Filing small claims is not too difficult in most areas. The first step to filing small claims is finding out the maximum limit that the state allows. This varies by each individual state and ranges anywhere from 1,500.00 to 15,000, with 5,000 being the mean. Once that has been determined and filing small claims seems to be appropriate, the next step is to visit the court house. This is where the actual filing occurs.

Be sure to prepare 3 copies of all of the contracts, receipts, correspondence, phone records or any other papers that are evidence of the wrongful doing. One set of copies will be for the plaintiff, the defendant and the filing. Small claims packets are available for education purposes. If time is limited, a packet should first be picked up and read for information regarding the filing and court process. Then return to the court house at a later date for the actual filing. There will be a small fee for the process of filing. Small claims processing fees varies by location and/or amount the plaintiff is asking for. This can range from 30.00 to 200.00 in many states. This fee will be due on the date of filing, so phone ahead if that might be a problem.

This packet will contain all of the necessary information for filing. Small claims usually must be filed in the in the county to which the wrongful doing took place. This is the place where to transaction occurred, where a service was performed or could be where the defendant lives or works. This information will also contain other important things, such as statue of limitations and deadlines.

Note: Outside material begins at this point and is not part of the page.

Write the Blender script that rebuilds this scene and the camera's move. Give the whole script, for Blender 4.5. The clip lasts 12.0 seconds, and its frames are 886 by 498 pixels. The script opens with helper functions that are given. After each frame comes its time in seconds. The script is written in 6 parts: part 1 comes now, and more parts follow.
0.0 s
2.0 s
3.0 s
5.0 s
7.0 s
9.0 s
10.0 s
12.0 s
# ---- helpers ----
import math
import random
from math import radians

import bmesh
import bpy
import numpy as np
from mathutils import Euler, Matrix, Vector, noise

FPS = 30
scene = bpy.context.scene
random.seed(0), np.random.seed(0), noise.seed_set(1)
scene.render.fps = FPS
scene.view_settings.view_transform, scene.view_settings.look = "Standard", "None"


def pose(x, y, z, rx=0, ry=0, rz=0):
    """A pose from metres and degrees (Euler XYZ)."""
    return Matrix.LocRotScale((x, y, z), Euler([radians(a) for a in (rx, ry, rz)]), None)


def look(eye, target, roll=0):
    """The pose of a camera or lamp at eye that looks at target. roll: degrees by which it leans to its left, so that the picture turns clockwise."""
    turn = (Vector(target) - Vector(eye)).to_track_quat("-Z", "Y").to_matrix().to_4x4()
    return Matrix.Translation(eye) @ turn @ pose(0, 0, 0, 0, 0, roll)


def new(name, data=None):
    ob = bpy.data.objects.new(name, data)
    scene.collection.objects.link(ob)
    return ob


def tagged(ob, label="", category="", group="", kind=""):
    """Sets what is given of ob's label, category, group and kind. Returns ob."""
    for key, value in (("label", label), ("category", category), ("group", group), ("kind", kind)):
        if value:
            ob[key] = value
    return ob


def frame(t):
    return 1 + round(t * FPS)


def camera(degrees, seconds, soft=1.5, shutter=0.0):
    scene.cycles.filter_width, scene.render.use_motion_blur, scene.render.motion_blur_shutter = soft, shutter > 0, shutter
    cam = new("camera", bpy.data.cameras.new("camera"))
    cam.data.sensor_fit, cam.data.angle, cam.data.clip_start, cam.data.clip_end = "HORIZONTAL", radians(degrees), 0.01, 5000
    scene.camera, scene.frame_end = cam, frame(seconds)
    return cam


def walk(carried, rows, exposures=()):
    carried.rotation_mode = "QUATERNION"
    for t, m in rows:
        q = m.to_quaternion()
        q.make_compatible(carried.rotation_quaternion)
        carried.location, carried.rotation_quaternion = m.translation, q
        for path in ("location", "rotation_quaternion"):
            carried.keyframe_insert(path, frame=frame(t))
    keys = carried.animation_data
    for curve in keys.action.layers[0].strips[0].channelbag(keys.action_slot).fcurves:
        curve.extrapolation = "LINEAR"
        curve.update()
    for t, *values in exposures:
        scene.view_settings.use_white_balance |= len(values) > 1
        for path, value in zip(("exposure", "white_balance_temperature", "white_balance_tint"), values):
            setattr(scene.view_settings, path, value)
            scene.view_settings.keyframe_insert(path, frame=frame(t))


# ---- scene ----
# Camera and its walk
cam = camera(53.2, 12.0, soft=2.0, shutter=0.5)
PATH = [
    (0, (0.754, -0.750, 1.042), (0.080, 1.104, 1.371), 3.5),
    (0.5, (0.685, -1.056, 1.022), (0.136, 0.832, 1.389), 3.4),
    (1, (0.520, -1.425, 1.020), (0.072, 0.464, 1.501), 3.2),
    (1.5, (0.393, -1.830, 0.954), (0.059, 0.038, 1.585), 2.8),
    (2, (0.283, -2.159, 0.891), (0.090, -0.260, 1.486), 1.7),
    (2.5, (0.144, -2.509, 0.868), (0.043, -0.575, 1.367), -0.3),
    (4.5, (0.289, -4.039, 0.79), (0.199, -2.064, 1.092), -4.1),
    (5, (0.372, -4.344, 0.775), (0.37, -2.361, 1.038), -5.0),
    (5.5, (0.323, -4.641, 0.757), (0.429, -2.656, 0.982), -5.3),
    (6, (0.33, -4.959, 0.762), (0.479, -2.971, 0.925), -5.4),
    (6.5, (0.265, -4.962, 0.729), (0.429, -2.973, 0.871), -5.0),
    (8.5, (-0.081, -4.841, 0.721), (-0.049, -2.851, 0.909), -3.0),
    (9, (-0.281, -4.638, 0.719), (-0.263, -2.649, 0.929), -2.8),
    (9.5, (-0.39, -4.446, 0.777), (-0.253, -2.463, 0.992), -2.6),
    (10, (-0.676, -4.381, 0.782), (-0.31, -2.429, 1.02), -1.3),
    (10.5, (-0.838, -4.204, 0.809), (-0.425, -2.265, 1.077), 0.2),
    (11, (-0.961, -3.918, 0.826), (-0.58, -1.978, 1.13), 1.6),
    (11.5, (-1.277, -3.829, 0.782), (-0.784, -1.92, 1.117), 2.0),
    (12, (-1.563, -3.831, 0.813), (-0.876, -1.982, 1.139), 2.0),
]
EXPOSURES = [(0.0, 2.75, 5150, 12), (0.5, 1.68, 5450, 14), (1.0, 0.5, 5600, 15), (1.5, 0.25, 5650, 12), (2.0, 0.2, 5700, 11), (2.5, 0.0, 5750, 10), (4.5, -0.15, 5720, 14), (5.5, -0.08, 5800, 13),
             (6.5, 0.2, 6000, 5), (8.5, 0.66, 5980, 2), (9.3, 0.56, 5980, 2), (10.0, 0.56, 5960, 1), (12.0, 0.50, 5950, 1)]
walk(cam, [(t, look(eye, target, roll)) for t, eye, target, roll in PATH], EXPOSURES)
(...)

When sending a set of copies to the person/business being sued, it's very important to send these documents by certified mail with proof of delivery to the actual defendant. This will serve as proof that the person/business is aware that a case has been filed against them and can serve as a sort of "hearing".

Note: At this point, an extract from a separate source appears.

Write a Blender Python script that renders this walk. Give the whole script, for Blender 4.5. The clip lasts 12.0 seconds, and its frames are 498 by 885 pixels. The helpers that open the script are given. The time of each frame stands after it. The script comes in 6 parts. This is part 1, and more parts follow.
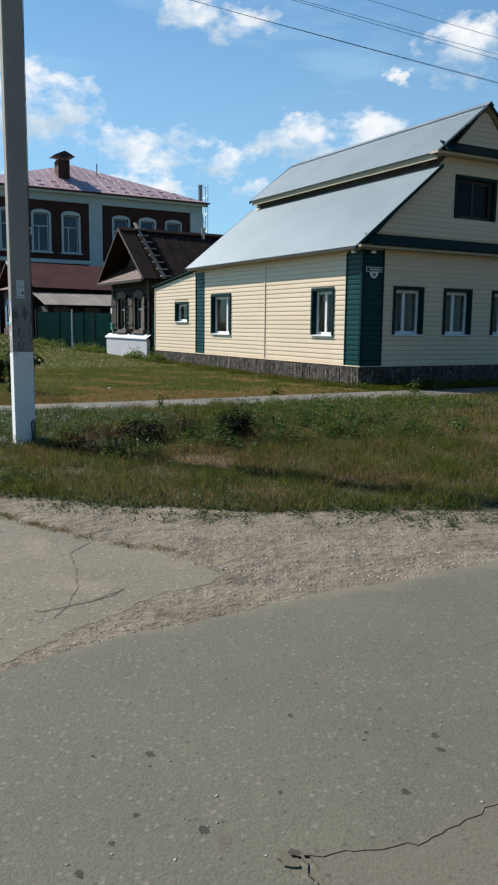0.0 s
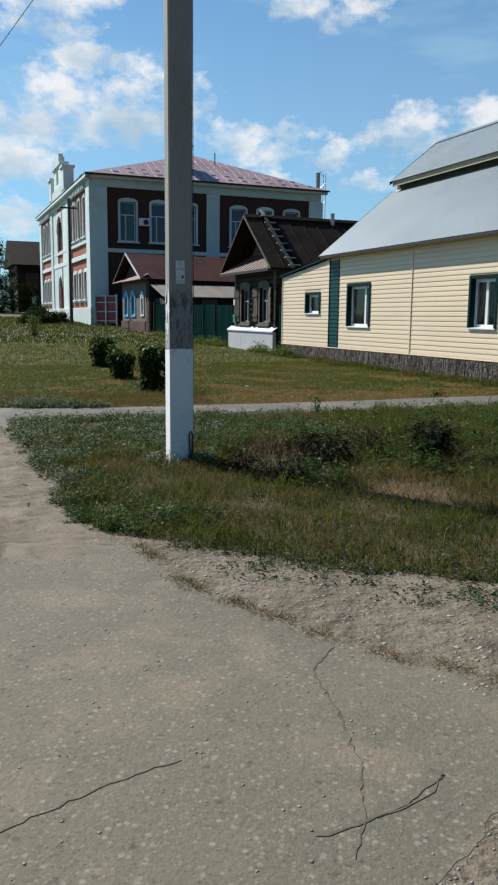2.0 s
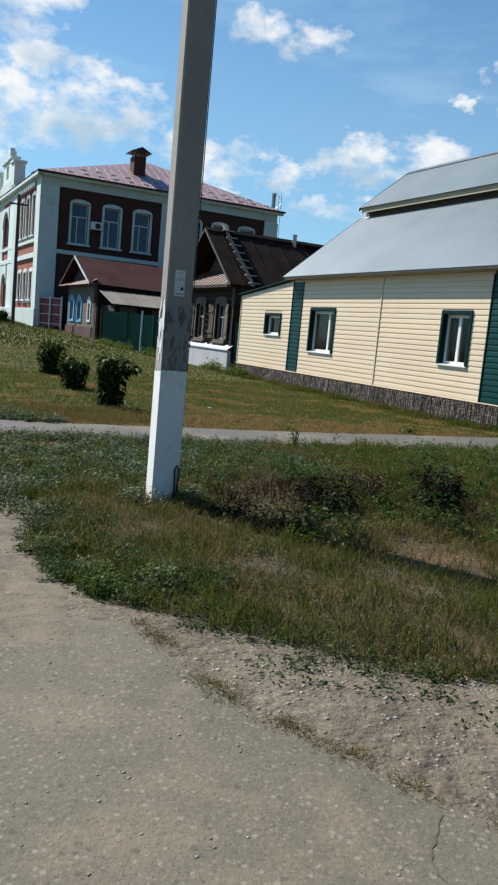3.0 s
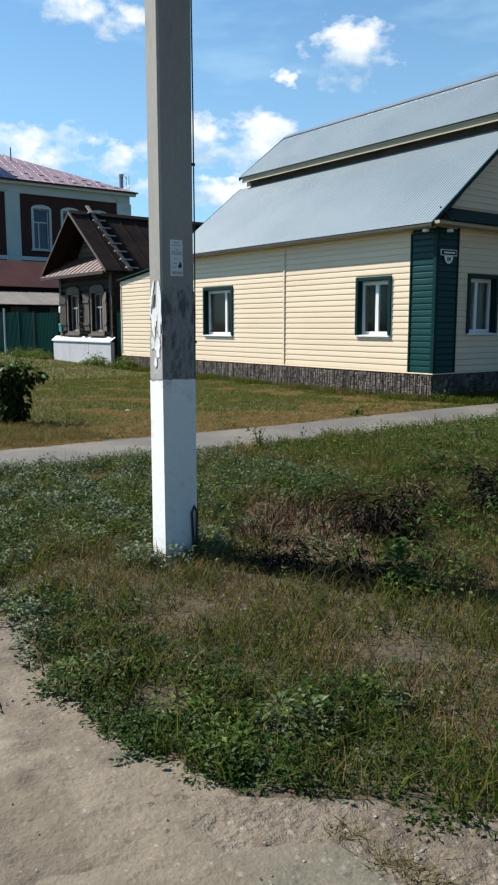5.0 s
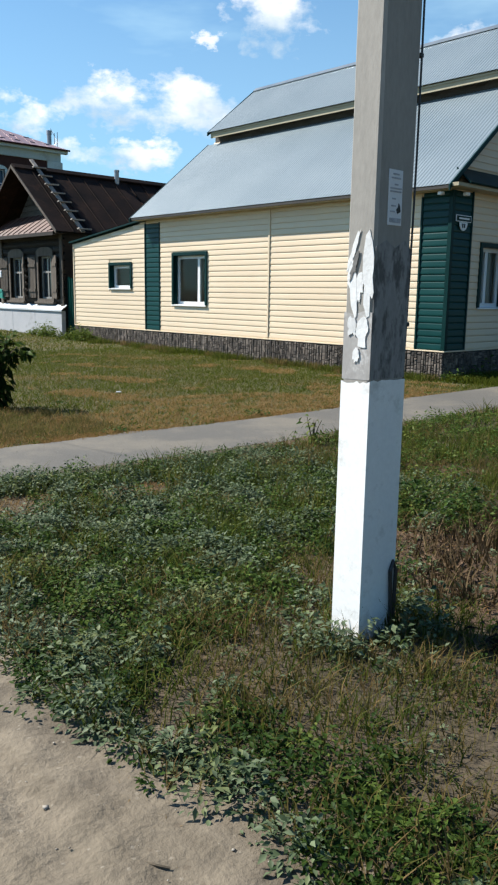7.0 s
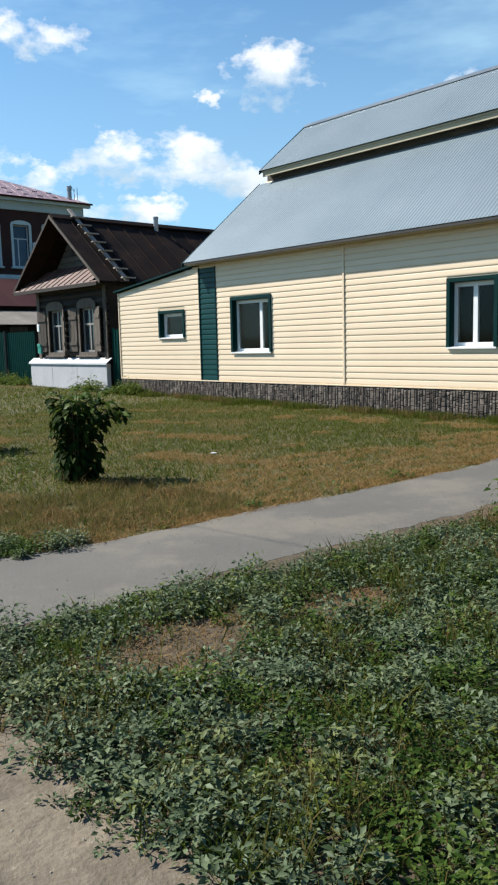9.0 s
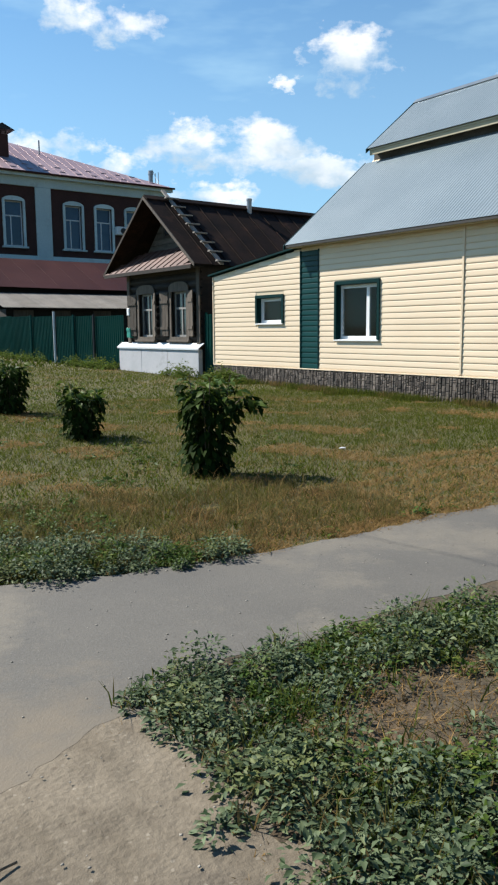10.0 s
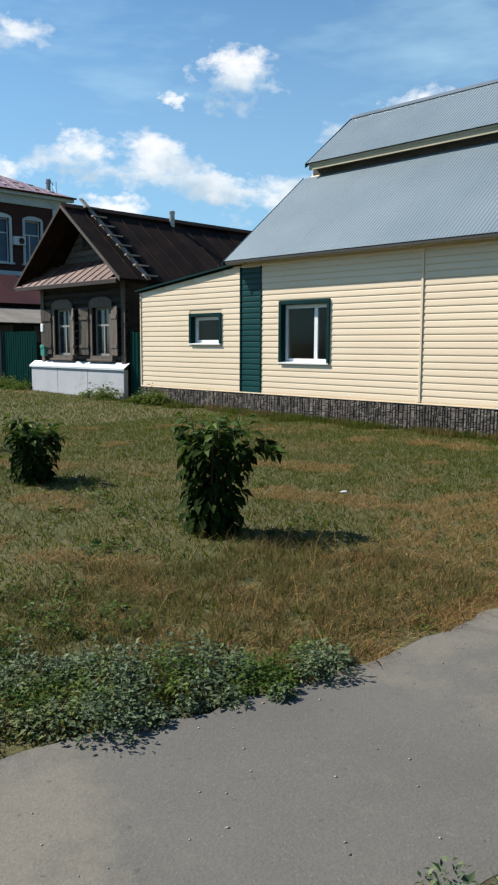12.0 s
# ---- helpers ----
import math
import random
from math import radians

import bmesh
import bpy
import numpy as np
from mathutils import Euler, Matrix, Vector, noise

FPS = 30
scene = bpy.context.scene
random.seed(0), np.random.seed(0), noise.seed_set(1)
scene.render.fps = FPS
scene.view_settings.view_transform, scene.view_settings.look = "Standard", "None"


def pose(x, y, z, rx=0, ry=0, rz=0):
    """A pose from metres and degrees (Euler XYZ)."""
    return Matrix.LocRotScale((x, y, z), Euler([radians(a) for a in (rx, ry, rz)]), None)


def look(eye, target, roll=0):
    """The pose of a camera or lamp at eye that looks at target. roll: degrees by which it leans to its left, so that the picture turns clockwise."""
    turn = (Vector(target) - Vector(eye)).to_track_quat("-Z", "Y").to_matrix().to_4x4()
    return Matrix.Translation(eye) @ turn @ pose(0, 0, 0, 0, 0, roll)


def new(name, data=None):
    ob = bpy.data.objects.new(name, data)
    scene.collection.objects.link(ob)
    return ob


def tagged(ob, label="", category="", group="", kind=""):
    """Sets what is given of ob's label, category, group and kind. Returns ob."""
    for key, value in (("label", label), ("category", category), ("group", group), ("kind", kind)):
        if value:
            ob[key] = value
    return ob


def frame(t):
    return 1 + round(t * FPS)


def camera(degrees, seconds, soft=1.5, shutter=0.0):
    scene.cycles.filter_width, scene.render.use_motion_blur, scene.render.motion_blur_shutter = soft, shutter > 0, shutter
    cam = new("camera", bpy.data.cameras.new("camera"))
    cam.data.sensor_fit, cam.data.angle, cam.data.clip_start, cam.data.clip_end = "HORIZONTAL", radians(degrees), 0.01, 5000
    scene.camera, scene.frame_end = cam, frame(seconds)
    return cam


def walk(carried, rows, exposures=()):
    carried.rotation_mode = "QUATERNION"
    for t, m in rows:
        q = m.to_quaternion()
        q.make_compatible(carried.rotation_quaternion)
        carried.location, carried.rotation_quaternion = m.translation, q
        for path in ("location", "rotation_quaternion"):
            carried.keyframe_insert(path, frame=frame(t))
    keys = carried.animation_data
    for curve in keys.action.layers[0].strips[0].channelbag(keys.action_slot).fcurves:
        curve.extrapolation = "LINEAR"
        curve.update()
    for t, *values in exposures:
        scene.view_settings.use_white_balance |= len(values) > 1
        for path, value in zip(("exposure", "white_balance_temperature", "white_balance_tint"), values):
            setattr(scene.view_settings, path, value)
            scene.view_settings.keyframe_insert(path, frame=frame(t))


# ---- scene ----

After filing small claims, a date will be assigned for attending court. If in a hurry, ask the circuit clerk for a time line and the next available date. This date can vary on circumstances by each individual county. Be sure to be prepared. Write down any helpful information, arrange for any witness to be present, bring all evidence and paperwork and dress properly . Any witnesses must be someone who actually seen personally the wrongful doing. Not someone who is "he said, she said".